Paul Fries recently sent letters and e-mails to pastors around the Panhandle to encourage their involvement in a major petition drive.

Paul Fries of the Holmes Baptist Association, says, "The Defense of Marriage Act is already being challenged in our courts in a number of different cases here in Florida. If it's approved constitutionally, then the legislator can't change it. Tallahassee can't change it.
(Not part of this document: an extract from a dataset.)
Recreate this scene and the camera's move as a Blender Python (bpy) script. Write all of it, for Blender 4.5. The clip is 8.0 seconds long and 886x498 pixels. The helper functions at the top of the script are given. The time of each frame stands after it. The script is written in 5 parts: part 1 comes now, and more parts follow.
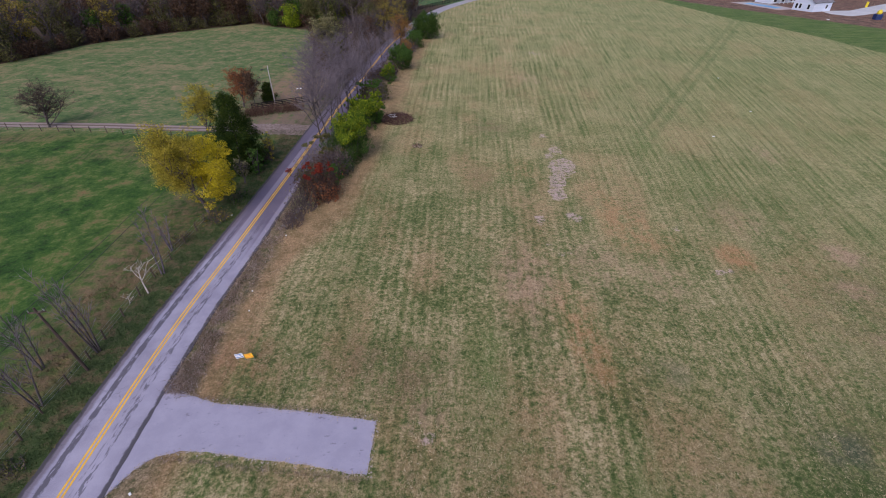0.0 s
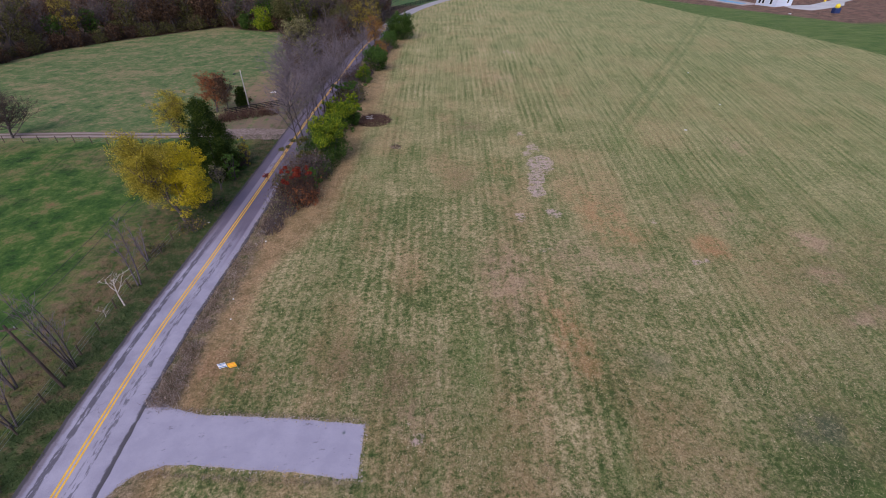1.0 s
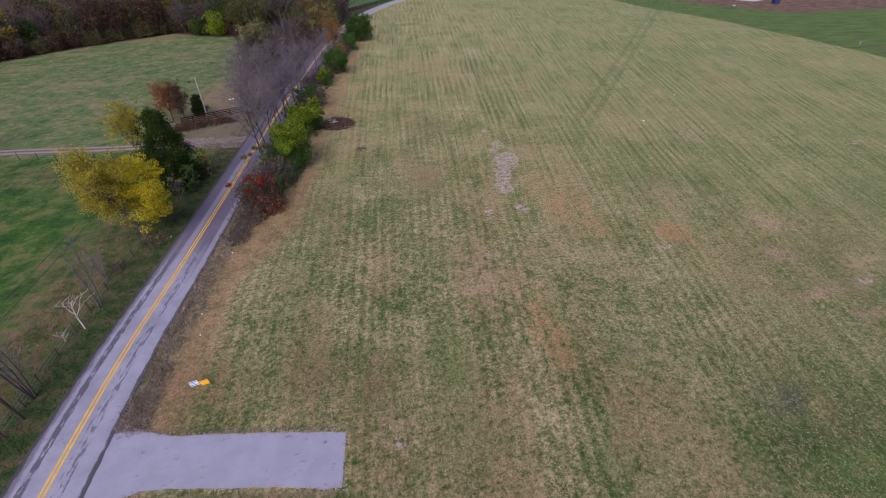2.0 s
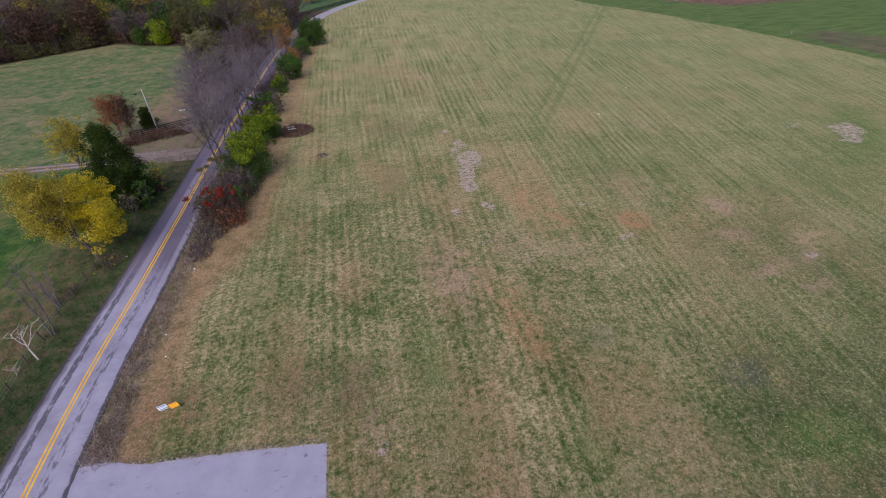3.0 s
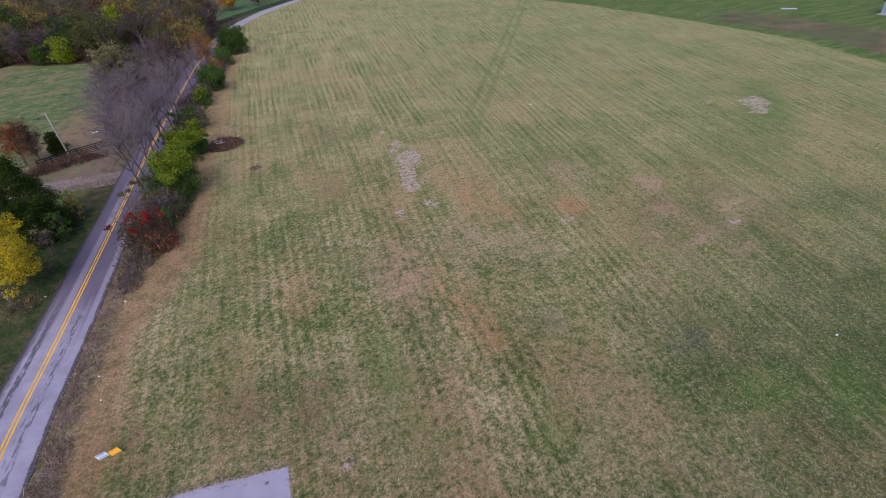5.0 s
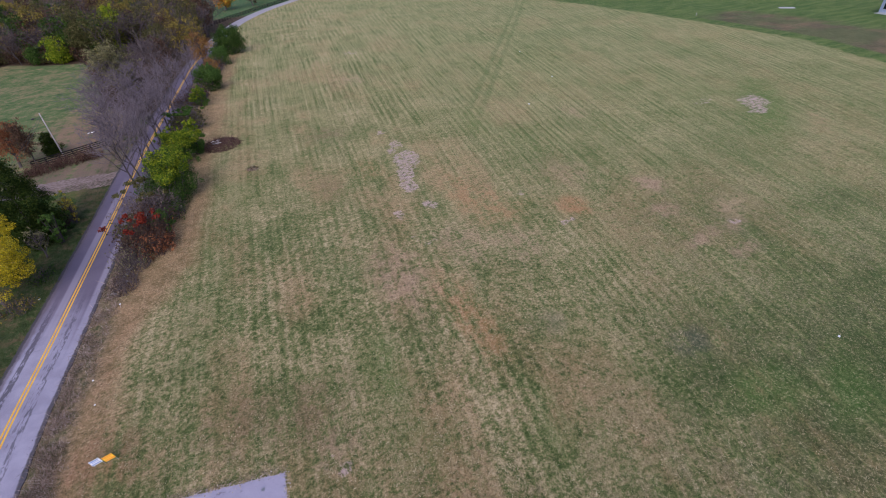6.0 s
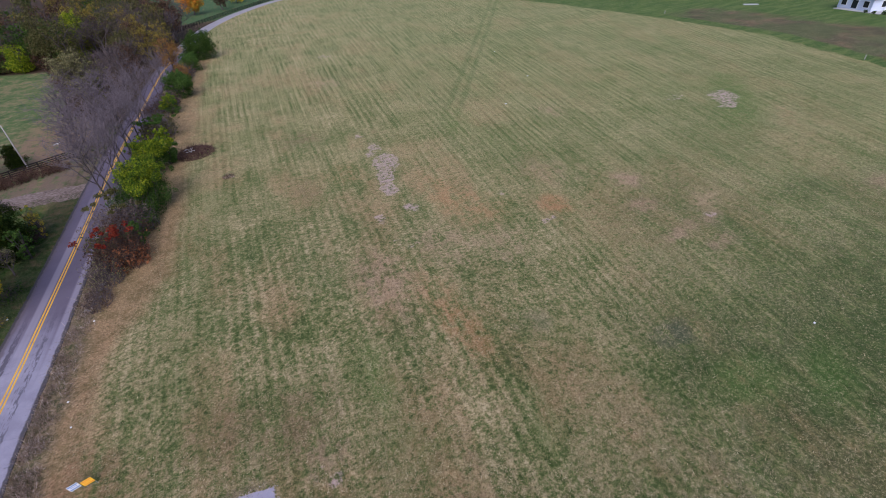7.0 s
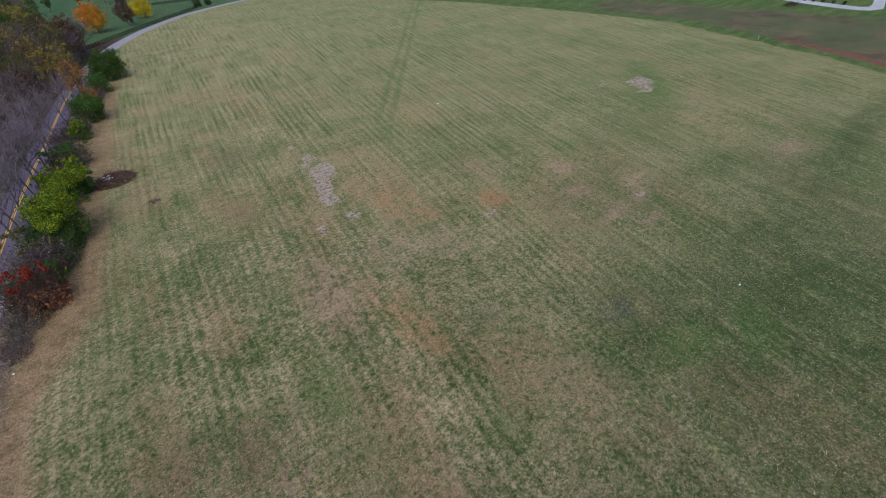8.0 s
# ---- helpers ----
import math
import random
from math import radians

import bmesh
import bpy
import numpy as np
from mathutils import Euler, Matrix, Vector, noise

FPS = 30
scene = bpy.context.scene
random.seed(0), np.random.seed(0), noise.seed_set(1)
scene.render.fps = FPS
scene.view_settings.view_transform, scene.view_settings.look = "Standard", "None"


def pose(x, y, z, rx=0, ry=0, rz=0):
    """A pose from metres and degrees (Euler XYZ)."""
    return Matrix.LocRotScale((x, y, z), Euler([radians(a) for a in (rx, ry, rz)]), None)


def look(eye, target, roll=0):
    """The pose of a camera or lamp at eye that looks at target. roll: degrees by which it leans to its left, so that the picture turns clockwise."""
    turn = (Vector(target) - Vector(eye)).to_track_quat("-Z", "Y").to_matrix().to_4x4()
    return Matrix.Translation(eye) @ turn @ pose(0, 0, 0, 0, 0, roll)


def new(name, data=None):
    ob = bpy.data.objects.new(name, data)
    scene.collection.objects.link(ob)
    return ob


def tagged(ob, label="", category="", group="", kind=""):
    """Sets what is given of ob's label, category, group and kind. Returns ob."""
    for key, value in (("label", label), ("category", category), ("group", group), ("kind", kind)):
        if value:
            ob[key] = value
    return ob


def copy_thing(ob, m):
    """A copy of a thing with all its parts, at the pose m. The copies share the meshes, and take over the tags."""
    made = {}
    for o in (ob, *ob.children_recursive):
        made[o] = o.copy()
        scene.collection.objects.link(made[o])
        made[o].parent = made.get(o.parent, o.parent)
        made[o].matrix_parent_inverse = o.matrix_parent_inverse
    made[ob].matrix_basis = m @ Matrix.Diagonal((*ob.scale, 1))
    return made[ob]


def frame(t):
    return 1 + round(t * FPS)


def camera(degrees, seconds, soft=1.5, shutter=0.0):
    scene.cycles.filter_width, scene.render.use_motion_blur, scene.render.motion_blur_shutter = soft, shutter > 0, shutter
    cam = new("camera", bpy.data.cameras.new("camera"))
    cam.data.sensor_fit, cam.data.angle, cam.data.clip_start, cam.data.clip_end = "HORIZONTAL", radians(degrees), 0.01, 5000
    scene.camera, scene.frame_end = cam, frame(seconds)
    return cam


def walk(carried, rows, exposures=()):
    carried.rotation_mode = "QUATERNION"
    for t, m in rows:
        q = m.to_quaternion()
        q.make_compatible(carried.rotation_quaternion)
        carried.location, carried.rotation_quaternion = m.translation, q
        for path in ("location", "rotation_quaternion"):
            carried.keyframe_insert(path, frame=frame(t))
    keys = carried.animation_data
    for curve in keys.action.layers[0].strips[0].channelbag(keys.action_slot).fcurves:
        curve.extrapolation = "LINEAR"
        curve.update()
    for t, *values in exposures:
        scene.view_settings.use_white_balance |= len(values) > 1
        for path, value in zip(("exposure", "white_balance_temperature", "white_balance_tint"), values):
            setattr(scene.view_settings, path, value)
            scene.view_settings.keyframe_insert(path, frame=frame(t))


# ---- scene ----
cam = camera(88.6, 8.0, 1.0)

# eye x, y, z in metres; yaw, pitch, roll in degrees
PATH = [
    (0, 0.000, 0.000, 30.000, 0.000, -34.650, -0.413),
    (0.5, -0.030, -0.016, 30.020, -0.757, -34.650, -0.536),
    (1, -0.057, -0.042, 30.020, -2.771, -34.663, -0.908),
    (1.5, 0.004, -0.016, 30.116, -4.998, -34.780, -1.403),
    (3, -0.228, -0.012, 30.130, -12.032, -34.848, -2.637),
    (3.5, -0.163, -0.153, 30.278, -15.438, -35.010, -3.487),
    (4, 0.095, -0.141, 30.163, -18.537, -35.177, -4.334),
    (4.5, 0.219, 0.005, 30.072, -19.277, -35.279, -4.443),
    (6, 0.471, 0.615, 29.870, -19.653, -35.387, -4.450),
    (6.5, 0.427, 0.861, 29.818, -20.075, -35.371, -4.398),
    (7, 0.431, 0.905, 29.909, -22.487, -35.458, -4.888),
    (7.5, 0.492, 0.878, 29.898, -27.426, -35.664, -5.813),
    (8, 0.739, 0.762, 29.838, -30.258, -35.823, -6.516),
]


def drone(x, y, z, yaw, pitch, roll):
    a, p = radians(yaw), radians(pitch)
    ahead = Vector((-math.sin(a) * math.cos(p), math.cos(a) * math.cos(p), math.sin(p)))
    return look((x, y, z), Vector((x, y, z)) + ahead, roll)


walk(cam, [(t, drone(*row)) for t, *row in PATH], [(0, 0.34, 5880, 21), (3.5, 0.35, 5940, 20), (4.5, 0.40, 5850, 22), (6, 0.39, 5700, 23), (7, 0.34, 5720, 20), (8, 0.19, 5620, 13)])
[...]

It's much more powerful."

If enough signatures are gathered it will allow voters to decided on a Constitution amendment that strengthens the definition of marriage.

The petition drive headed by a group called is trying to head off any more challenges to Florida's current law that defines marriage as a union between a man and a woman.

Kent Lampp, Bethel Baptist Pastor, says, "We the taxpayers are going to have to pay the lawyer fees to defend these things if they bring it."

Several counties in Florida have already found themselves in court by trying to uphold this law, whether it's providing marriage licenses or honoring civil unions from other states.

"They went to Vermont and were provided a civil union, came back to the state, in our case, Florida, and then challenged our courts to make us recognize their marriage from Vermont.”

Massachusetts is currently the only state that has legalized gay marriage, while four other states do allow civil unions.

Supporters must collect the signatures of over 600,000 registered voters by next February to get the proposal on the November 2006 ballot.